Records provided:
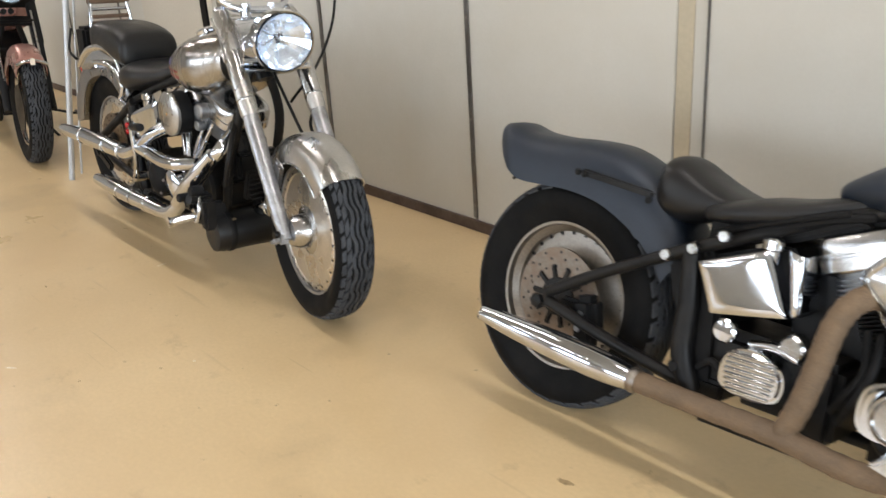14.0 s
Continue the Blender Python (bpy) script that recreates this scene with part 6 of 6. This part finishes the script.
rf = part("rear_fender", tail_fender([(-0.425, 0.39, -0.24, 0.43, 0.108), (-0.405, 0.5, -0.225, 0.50, 0.105), (-0.352, 0.6, -0.195, 0.567, 0.102), (-0.26, 0.695, -0.14, 0.62, 0.1), (-0.13, 0.76, -0.06, 0.652, 0.1), (0.02, 0.785, 0.05, 0.667, 0.1),
                                      (0.15, 0.77, 0.14, 0.645, 0.1), (0.25, 0.72, 0.205, 0.6, 0.1), (0.32, 0.65, 0.25, 0.55, 0.1)], 0.005), "alu_dark", bike, "grey brushed-metal rear fender with a flared tail")
for s in (-1, 1):
    cover = part("fender_cover", slab(rounded([(-0.19, 0.69), (-0.09, 0.755), (0.0, 0.788), (0.14, 0.802), (0.255, 0.768), (0.32, 0.695), (0.29, 0.61), (0.25, 0.655), (0.19, 0.705), (0.05, 0.722), (-0.1, 0.68)], 4), s * 0.112 - 0.005, s * 0.112 + 0.005, 0.003), "chrome", bike, "chrome side cover of the rear fender")
    part("fender_rail", tube([(-0.185, s * 0.118, 0.692), (-0.09, s * 0.12, 0.757), (0.004, s * 0.12, 0.79), (0.14, s * 0.12, 0.803), (0.255, s * 0.12, 0.77), (0.322, s * 0.12, 0.695)], [0.01, 0.014, 0.015, 0.015, 0.014, 0.012], 14), "chrome", cover, "chrome fender rail")
    part("fender_rail", tube([(0.03, s * 0.125, 0.728), (0.13, s * 0.128, 0.735), (0.24, s * 0.13, 0.725), (0.325, s * 0.13, 0.67), (0.318, s * 0.13, 0.62), (0.29, s * 0.13, 0.595), (0.35, s * 0.13, 0.572)], 0.0115, 12), "chrome", cover)
    for x, z in ((0.1, 0.7), (0.2, 0.68), (0.03, 0.728)):
        part("bolt", bolt((x, s * 0.12, z), (0, s, 0), 0.008, 0.006), "chrome_worn", cover)
sb = part("sissy_bar", tube([(-0.005, -0.125, 0.70), (-0.02, -0.115, 0.9), (-0.055, -0.09, 1.1), (-0.09, -0.07, 1.235), (-0.105, -0.045, 1.285), (-0.11, 0, 1.30), (-0.105, 0.04, 1.285), (-0.09, 0.06, 1.235), (-0.055, 0.08, 1.1), (-0.02, 0.105, 0.9), (-0.005, 0.12, 0.70)], 0.0105, 12), "chrome", bike, "tall chrome backrest bar with straps")
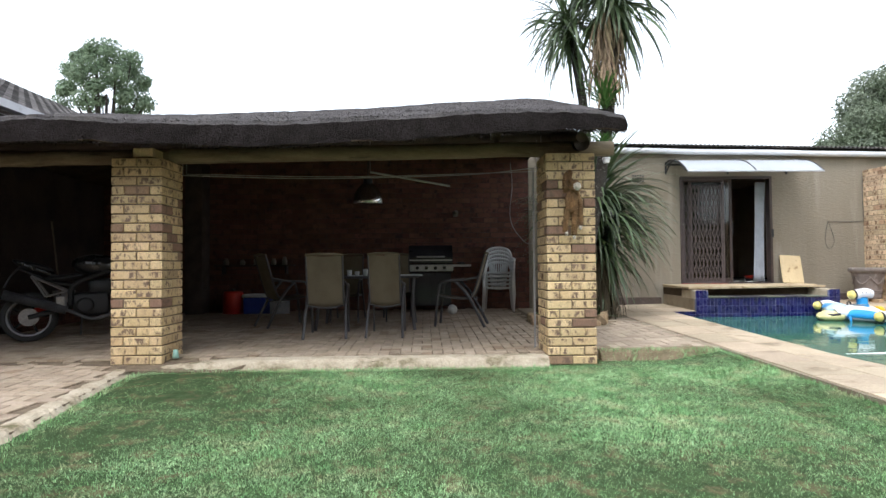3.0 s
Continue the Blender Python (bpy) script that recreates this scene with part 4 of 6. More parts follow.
for k in range(4):
    part("slat", B(-0.3 + k * 0.15, -0.18 + k * 0.15, -0.45, 0.45, 0.10, 0.125, 0.004), M_darklog, bench)
for y in (-0.35, 0.35):
    part("bearer", B(-0.3, 0.27, y - 0.03, y + 0.03, 0.0, 0.10, 0.004), M_darklog, bench)

# red ball at the path's edge
ball = tagged(mesh_ob("ball", blob(bmesh.new(), (0, 0, 0.04), (0.043, 0.043, 0.04)), M_red, None, "", True), "small red plastic ball at the edge of the lawn", "ball")
ball.location = (-1.955, 1.66, 0.02)

# ---------------------------------------------------------------- corner with brooms, bucket, brick ledge
ledge = thing("brick_ledge", pose(-5.62, 8.3, gz(-5.3, 8.6)), "low ledge of old bricks along the house wall", "ledge")
rng = random.Random(2)
ME_lb = brick_mesh("brick", 0.23, 0.11, 0.075, M_redbrick_ob, 0.006)
for c in range(3):
    for r in range(2):
        for k in range(6):
            piece("brick", ME_lb, pose(0.1 + r * 0.13, 0.1 + k * 0.24 + 0.06 * (c % 2), 0.0375 + c * 0.078, 0, 0, 90 + rng.uniform(-4, 4)), ledge)
M_bucket = surf("white_bucket", (0.55, 0.54, 0.52), (0.48, 0.47, 0.45), 0.5, 4, 40, 0.03)
bk = thing("paint_bucket", pose(-5.38, 9.35, gz(-5.4, 9.3) + 0.234), "white plastic bucket standing on the brick ledge", "bucket")
part("body", lathe(bmesh.new(), [(0.12, 0), (0.145, 0.26), (0.152, 0.262), (0.152, 0.29), (0.14, 0.29), (0.118, 0.01)], 20), M_bucket, bk, "", True)
part("handle", T(bend([(-0.15, 0, 0.26), (-0.12, 0.09, 0.2), (0, 0.14, 0.16), (0.12, 0.09, 0.2), (0.15, 0, 0.26)]), 0.004, 6), M_wire, bk)
cr = thing("red_crate", pose(-5.28, 8.85, gz(-5.3, 8.8) + 0.234), "red plastic tray on the brick ledge", "crate")
part("base", B(-0.15, 0.15, -0.25, 0.25, 0, 0.012), M_red, cr)
for c in ((-0.15, -0.138, -0.25, 0.25), (0.138, 0.15, -0.25, 0.25), (-0.138, 0.138, -0.25, -0.238), (-0.138, 0.138, 0.238, 0.25)):
    part("side", B(*c, 0.012, 0.07, 0.003), M_red, cr)
M_handle = surf("pale_broom_handle", (0.5, 0.46, 0.4), (0.4, 0.36, 0.31), 0.5, 4, 40, 0.05)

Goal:
Every line of the records that includes the word "script" should be gathered.

Response:
Continue the Blender Python (bpy) script that recreates this scene with part 6 of 6. This part finishes the script.
Continue the Blender Python (bpy) script that recreates this scene with part 4 of 6. More parts follow.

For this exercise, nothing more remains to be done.